DISSIDENTI DEM: IL GIOCO DELLE PARTI
I “dissidenti” dell’ala sinistra del PD hanno montato e stanno menando per l’aia, da tempo, rumorosamente, inconcludentemente, una apparente battaglia interna su temi interessanti ma marginali ai fini pratici, ai fini dell’emergenza, temi quali il Jobs Act, che in fondo introduce cambiamenti modesti rispetto a quanto già fatto dai governi precedenti.

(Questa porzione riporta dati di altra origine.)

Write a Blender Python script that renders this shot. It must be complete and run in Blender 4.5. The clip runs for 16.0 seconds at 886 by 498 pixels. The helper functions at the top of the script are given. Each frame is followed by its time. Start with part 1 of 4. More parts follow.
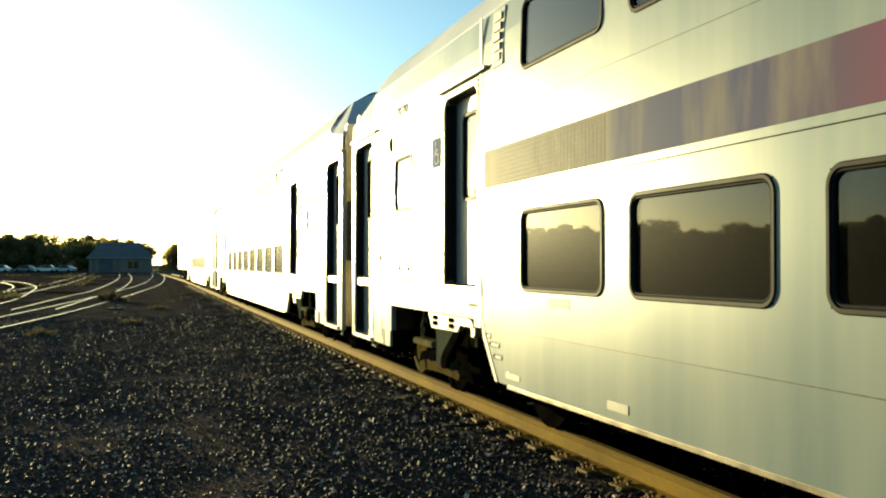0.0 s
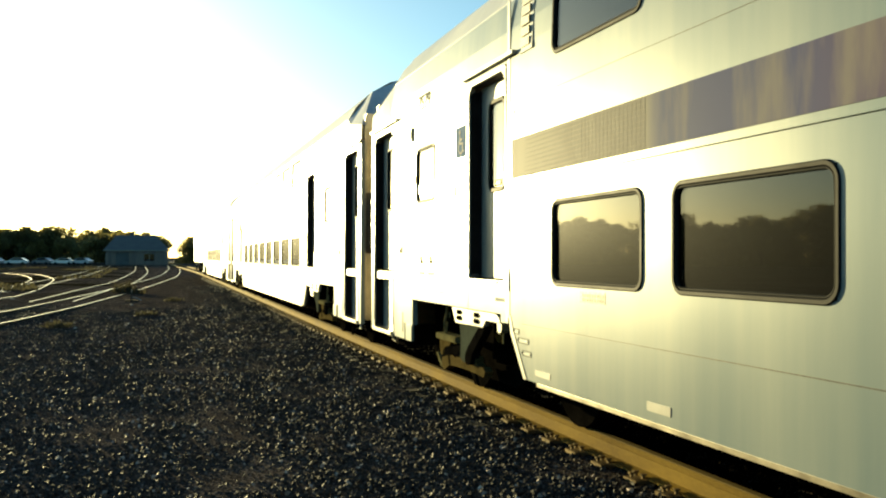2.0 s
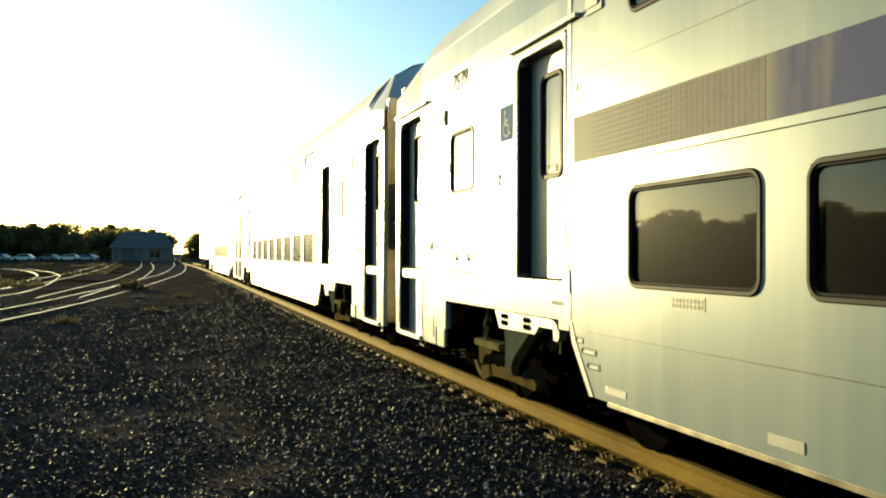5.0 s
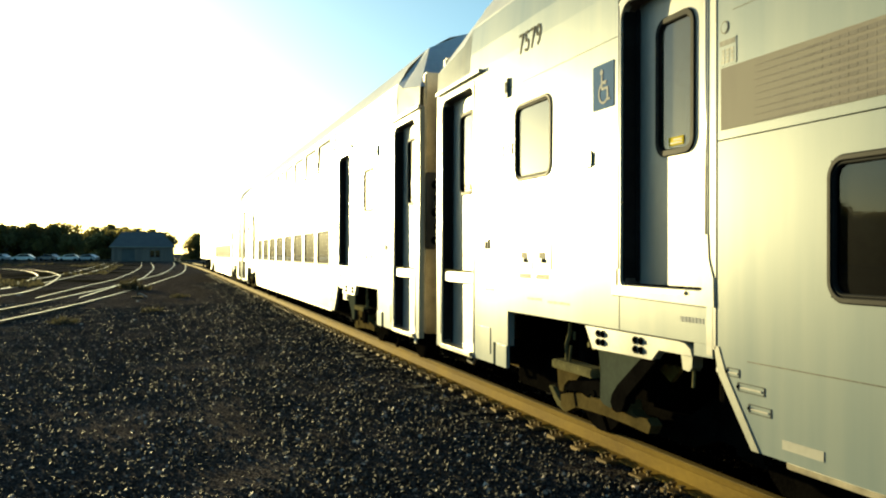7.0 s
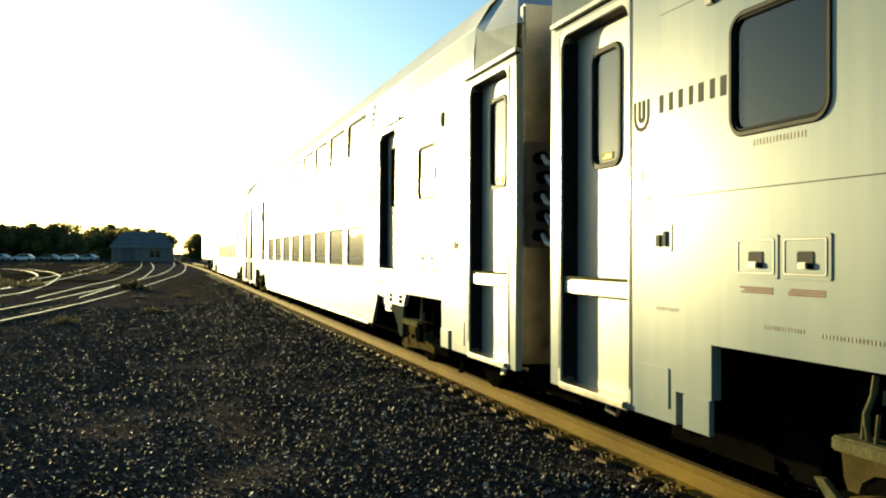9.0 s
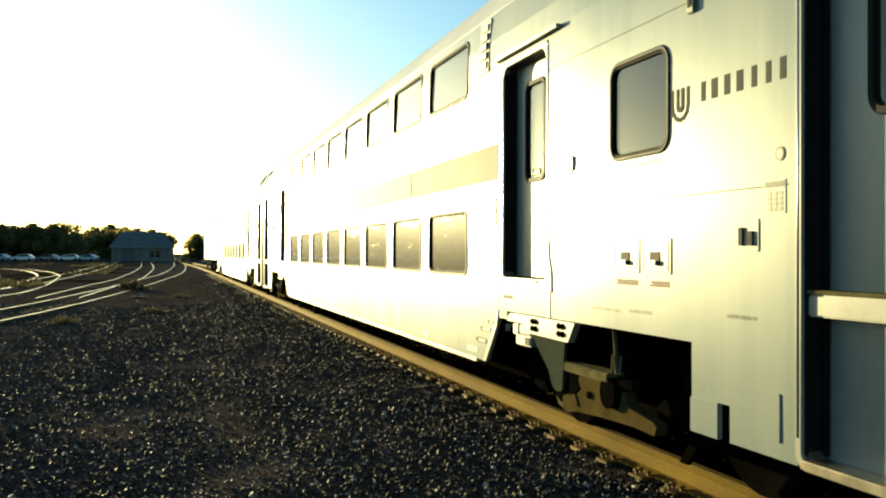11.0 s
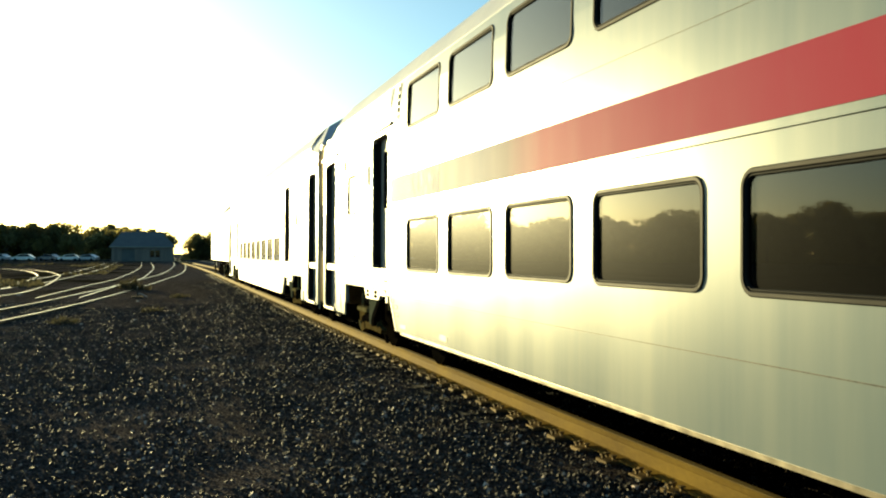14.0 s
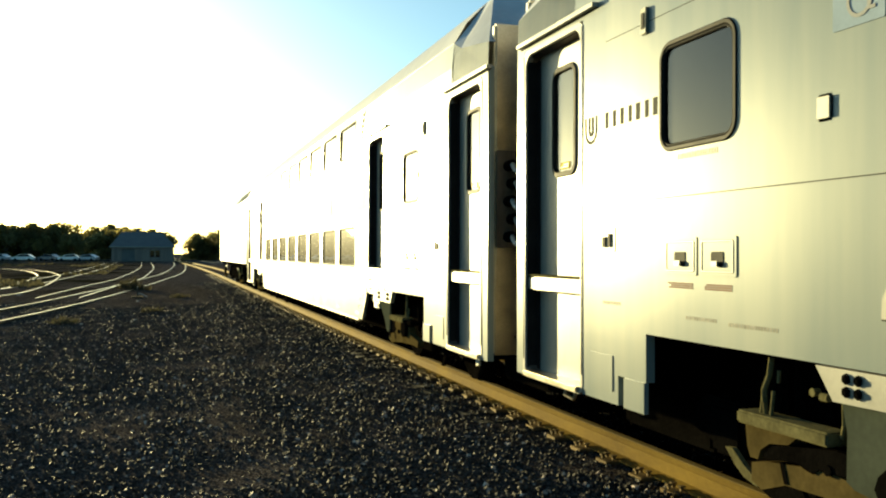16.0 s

I “dissidenti” criticano Renzi sui aspetti limitati e su qualche principio, mentre la critica reale sarebbe quella sui risultati pratici del suo governo e su dove ci sta portando in concreto e a breve. Cioè, sarebbe chiedergli di andarsene e togliergli la fiducia semplicemente perché ha completamente fallito e non ha un piano alternativo, e si difende solo mentendo sui dati e attribuendo la colpa a capri espiatori come i gufi, i frenatori, i dissidenti, i conservatori. Il dato di realtà è che, anche con lui, continuano a crescere disoccupazione, indebitamento, deficit, pressione fiscale. Gli sgravi fiscali (taglio irap, decontribuzione, 80 euro) sono stati molto enfatizzati e percepiti – mentre sono stati sottaciuti i costi di questi sgravi, in termini di maggiori tasse sulla casa e su molte altre cose).
A giugno scatterà la clausola di salvaguardia che porta l’iva al 25%, in mancanza di ripresa del PIL. Vi immaginate la conseguenza per la domanda interna?
La fiduciosissima promessa renziana di un rilancio mediante investimenti massicci europei è stata stroncata proprio dalla Commissione europea e dal quello Juncker che egli ha sostenuto e votato, oltre che dal paese guida, la Germania. La sua presidenza semestrale dell’UE è contata zero. La spending review è stata fermata proprio da lui: minacciava il meccanismo del consenso partitocratico. E proprio rispetto a questo totale insuccesso, o meglio bluff, è evidente che egli non ha un piano alternativo, un piano b, cioè l’uscita dall’euro se entro marzo l’euro non verrà riformato e gli investimenti non verranno iniziati in misura adeguata, non la pagliacciata dei 21 miliardi per tutta l’UE. C’è bisogno di almeno 2.000, almeno cioè quanto la BCE ha dispensato alle banche per aggiustarsi.
Sulla rotta attuale, dove sta andando l’Italia, con una pressione fiscale sulle imprese del 68% contro il 47% di Stati Uniti e Germania? Con un cambio artificialmente alto e non aggiustabile che ostacola le esportazioni e favorisce le importazioni? Con l’impossibilità di fare investimenti antirecessivi a causa dei vincoli europei di bilancio e della rinuncia al controllo della moneta? Nel mercato competitivo globale, con queste premesse, l’Italia è semplicemente e automaticamente spacciata, e senza bisogno di aspettare che i milioni di disoccupati, sottoccupati, maloccupati, inoccupati e precari di oggi diventino i pensionati alla fame di domani.
Le promesse e le rassicurazioni di Renzi sono balle che nascondono la catastrofe imminente, così vicina che Renzi e Berlusconi non provano nemmeno a evitarla, e preferiscono, con la spinta di Merkel e Napolitano, correre a riforme elettorali e parlamentari mirate a porre la partitocrazia in grado di tenere in pugno il Paese anche nell’imminente periodo di rovina economica e rottura sociale.
Se l’opposizione interna del partito democratico fosse sincera, darebbe battaglia su questo contro Matteo Renzi, sul sistema, non su temi seri ma marginali. Direbbe che, senza un’inversione immediata della rotta, finiamo diritti sugli scogli esattamente come la Costa Concordia in mano a Schettino. Non continuerebbe a votargli la fiducia, ma gliela negherebbe apertamente denunciando le sue vere intenzioni, ormai chiarissime. Intenzioni che continuano quelle dei suoi predecessori. E non si scuserebbe dicendo di essere troppo debole quantitativamente per fare una scissione efficace: si sa benissimo che le grosse scissioni nell’apparato di un partito non avvengono fintantoché il partito garantisce all’apparato i suoi abituali profitti da “intermediazione politica”. E ora, figuriamoci, gli apparati pregustano le spese per le Olimpiadi del 2024…
In tutto ciò, la sensazione è che i supposti dissidenti interni del partito Renzi realtà stiano facendo il gioco delle parti, d’accordo con Renzi, nel senso che inscenano, nella tradizione del migliore PCI entro il vecchio consociativismo, un’opposizione di sinistra allo scopo che il partito di Renzi e delle riforme inutili e autoritarie non perda suoi elettori di sinistra, che questi ancora si illudano di essere rappresentati dentro quel partito.